▶ [Source excerpt]
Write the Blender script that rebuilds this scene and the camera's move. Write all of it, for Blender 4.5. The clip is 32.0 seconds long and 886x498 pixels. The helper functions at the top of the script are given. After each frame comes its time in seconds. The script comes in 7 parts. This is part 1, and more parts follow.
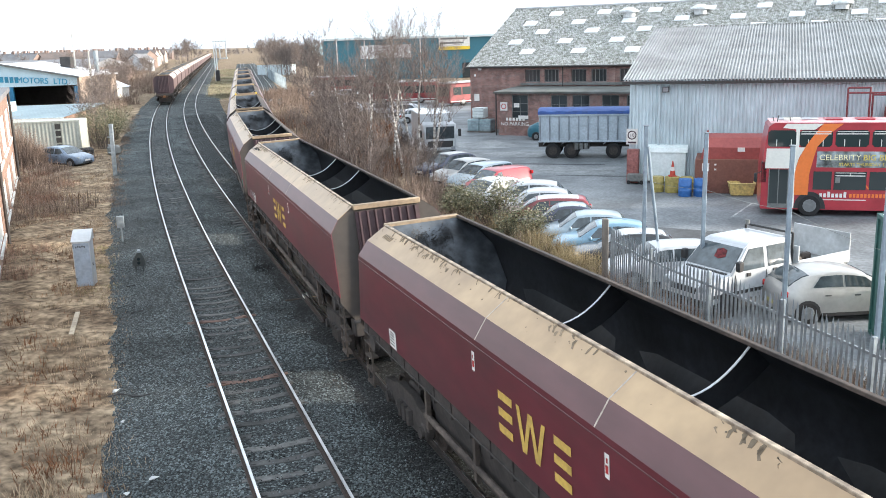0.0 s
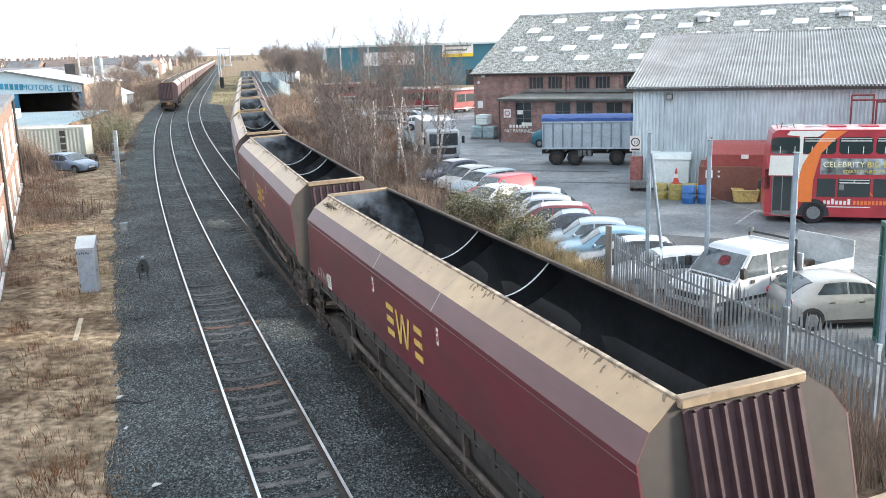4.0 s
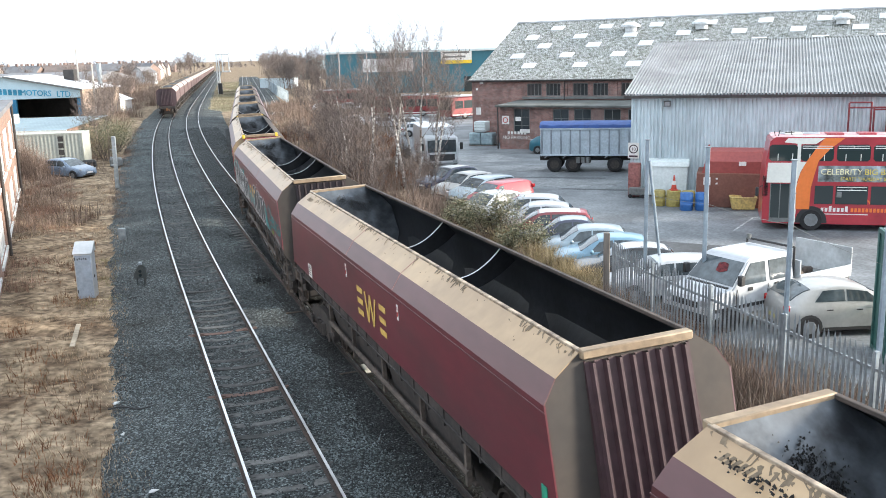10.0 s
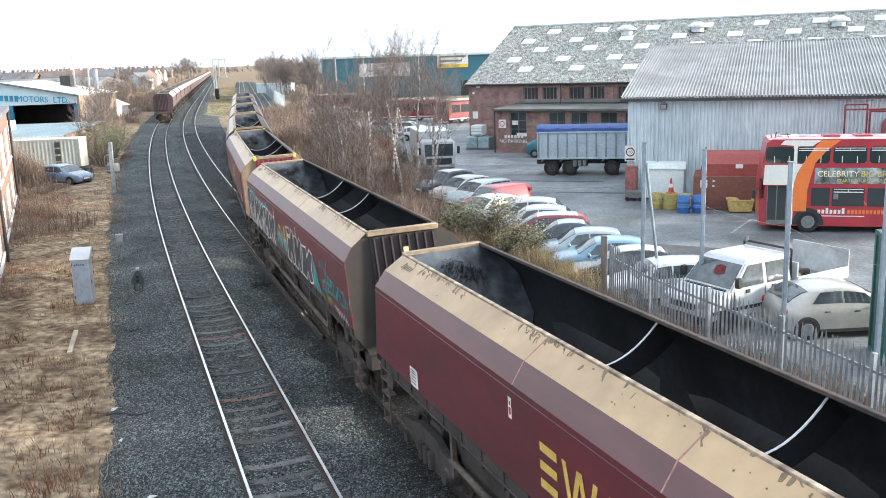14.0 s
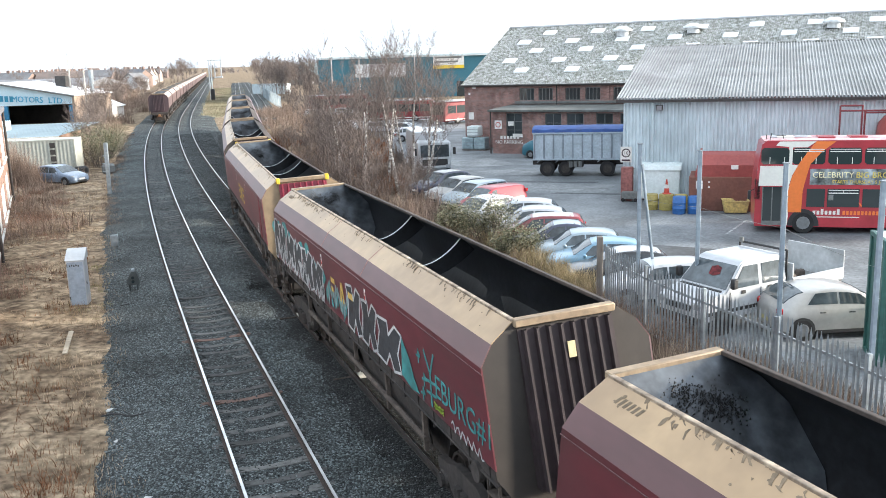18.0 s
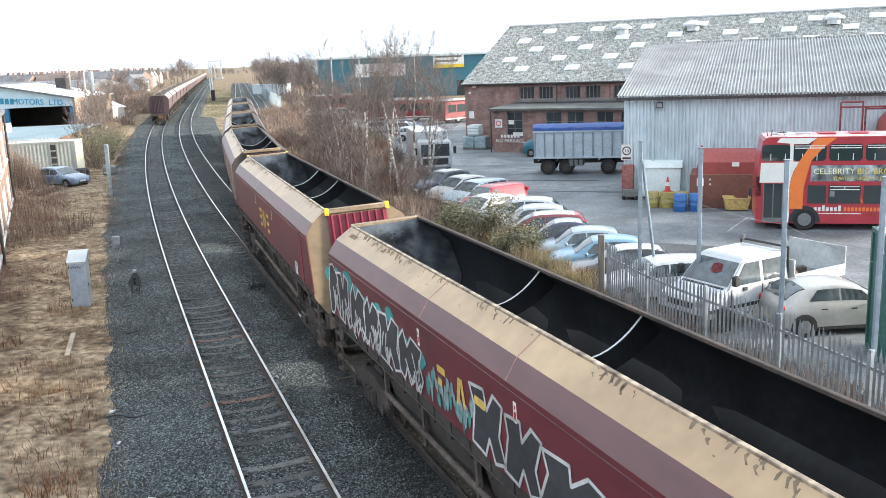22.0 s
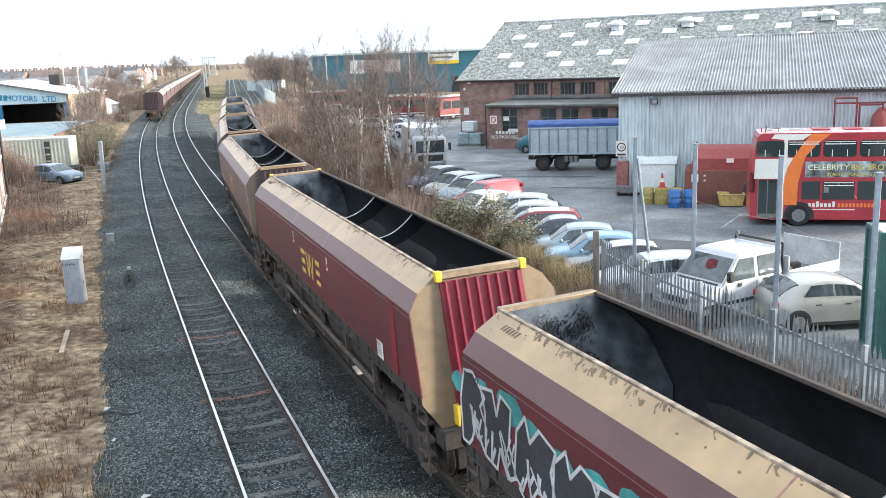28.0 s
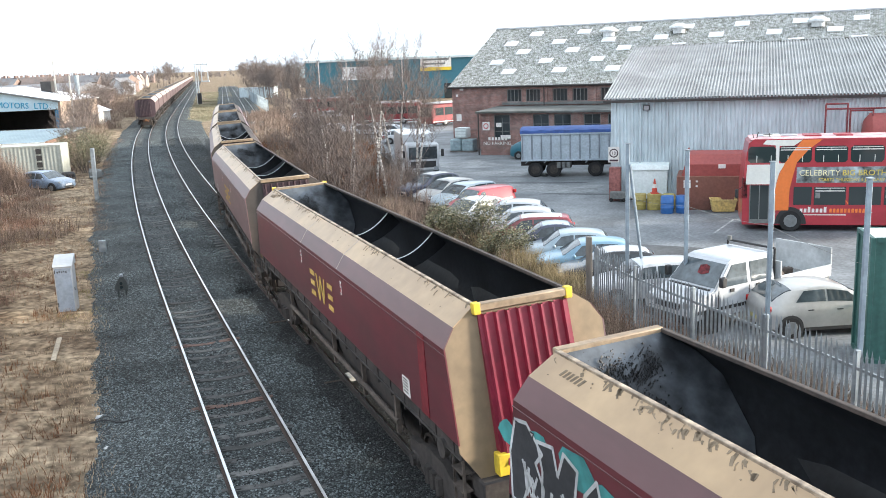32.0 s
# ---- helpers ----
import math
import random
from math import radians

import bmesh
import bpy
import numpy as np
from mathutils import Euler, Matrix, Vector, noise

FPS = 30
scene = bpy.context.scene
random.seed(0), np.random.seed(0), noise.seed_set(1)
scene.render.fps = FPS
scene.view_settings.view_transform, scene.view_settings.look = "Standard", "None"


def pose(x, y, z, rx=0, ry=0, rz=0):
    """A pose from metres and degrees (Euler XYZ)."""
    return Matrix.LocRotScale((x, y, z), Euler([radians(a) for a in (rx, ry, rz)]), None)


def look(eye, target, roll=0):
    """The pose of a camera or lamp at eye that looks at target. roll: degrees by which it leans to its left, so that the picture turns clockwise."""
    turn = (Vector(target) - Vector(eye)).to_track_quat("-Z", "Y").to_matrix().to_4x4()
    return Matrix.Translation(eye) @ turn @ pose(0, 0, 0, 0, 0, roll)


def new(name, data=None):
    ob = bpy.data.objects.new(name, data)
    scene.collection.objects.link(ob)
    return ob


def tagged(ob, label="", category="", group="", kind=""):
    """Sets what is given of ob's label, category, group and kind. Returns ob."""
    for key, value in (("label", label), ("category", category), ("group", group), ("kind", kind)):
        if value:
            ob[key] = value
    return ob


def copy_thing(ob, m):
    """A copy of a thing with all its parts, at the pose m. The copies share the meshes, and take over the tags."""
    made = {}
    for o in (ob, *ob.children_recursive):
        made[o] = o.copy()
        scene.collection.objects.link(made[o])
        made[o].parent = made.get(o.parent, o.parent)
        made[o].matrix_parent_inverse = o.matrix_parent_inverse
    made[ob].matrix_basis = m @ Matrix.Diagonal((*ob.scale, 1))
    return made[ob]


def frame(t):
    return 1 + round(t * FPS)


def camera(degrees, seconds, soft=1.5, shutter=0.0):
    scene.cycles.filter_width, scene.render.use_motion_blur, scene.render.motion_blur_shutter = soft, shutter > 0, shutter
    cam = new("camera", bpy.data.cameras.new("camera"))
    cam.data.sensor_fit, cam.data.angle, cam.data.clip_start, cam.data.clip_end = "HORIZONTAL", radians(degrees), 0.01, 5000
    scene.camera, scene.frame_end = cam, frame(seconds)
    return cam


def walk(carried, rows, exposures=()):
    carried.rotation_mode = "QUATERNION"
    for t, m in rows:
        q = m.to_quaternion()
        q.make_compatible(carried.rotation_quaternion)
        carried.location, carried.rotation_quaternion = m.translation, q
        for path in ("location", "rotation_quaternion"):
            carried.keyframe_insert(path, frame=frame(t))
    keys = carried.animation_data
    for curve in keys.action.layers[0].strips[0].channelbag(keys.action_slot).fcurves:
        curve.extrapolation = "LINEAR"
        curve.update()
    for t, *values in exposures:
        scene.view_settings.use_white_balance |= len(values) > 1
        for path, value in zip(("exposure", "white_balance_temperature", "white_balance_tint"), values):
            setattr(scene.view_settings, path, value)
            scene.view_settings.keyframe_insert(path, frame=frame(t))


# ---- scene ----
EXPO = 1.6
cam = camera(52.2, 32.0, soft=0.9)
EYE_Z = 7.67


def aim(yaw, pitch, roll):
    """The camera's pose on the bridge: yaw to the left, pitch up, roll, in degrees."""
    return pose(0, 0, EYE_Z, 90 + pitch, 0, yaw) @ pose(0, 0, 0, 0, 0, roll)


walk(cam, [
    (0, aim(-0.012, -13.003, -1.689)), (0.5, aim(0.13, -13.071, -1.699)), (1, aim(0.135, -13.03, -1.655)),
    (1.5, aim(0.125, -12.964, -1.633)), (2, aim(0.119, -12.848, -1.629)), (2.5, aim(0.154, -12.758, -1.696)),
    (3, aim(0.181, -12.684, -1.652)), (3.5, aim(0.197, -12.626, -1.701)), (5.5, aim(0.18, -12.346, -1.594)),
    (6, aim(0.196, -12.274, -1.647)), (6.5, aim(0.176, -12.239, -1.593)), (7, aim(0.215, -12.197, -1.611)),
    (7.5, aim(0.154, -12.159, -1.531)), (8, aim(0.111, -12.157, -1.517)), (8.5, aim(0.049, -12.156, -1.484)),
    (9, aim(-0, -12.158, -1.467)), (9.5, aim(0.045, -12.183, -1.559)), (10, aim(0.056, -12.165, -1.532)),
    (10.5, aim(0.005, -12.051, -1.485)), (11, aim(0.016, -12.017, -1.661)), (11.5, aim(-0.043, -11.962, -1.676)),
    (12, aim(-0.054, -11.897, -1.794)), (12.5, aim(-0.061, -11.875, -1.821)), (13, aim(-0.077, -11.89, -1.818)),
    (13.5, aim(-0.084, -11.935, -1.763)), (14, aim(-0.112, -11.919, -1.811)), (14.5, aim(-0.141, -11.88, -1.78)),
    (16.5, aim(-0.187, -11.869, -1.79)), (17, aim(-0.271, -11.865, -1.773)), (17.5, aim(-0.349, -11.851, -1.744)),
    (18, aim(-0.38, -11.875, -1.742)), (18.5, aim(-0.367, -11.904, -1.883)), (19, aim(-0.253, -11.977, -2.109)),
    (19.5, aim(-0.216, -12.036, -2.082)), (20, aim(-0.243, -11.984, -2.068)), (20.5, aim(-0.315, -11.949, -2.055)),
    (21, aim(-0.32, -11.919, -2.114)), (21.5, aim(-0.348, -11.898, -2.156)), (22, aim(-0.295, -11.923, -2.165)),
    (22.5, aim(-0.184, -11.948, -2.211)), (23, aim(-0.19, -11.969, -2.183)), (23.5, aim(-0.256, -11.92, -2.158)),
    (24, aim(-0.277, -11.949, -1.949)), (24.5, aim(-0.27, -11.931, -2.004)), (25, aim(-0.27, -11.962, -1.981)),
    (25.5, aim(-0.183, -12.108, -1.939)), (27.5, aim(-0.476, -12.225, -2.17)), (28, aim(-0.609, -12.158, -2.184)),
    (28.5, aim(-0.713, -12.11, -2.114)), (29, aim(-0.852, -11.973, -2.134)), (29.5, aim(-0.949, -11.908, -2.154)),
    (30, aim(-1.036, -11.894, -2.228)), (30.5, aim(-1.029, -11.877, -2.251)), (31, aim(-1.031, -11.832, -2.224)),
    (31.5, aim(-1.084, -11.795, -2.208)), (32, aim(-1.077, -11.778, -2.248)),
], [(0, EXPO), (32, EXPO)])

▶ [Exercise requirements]
Repeat the lines of the listing above verbatim, beginning at its first line and ending at the line containing "import random", which is included. Omit pictures.

▶ [Solved problem]
Write the Blender script that rebuilds this scene and the camera's move. Write all of it, for Blender 4.5. The clip is 32.0 seconds long and 886x498 pixels. The helper functions at the top of the script are given. After each frame comes its time in seconds. The script comes in 7 parts. This is part 1, and more parts follow.
0.0 s
4.0 s
10.0 s
14.0 s
18.0 s
22.0 s
28.0 s
32.0 s
# ---- helpers ----
import math
import random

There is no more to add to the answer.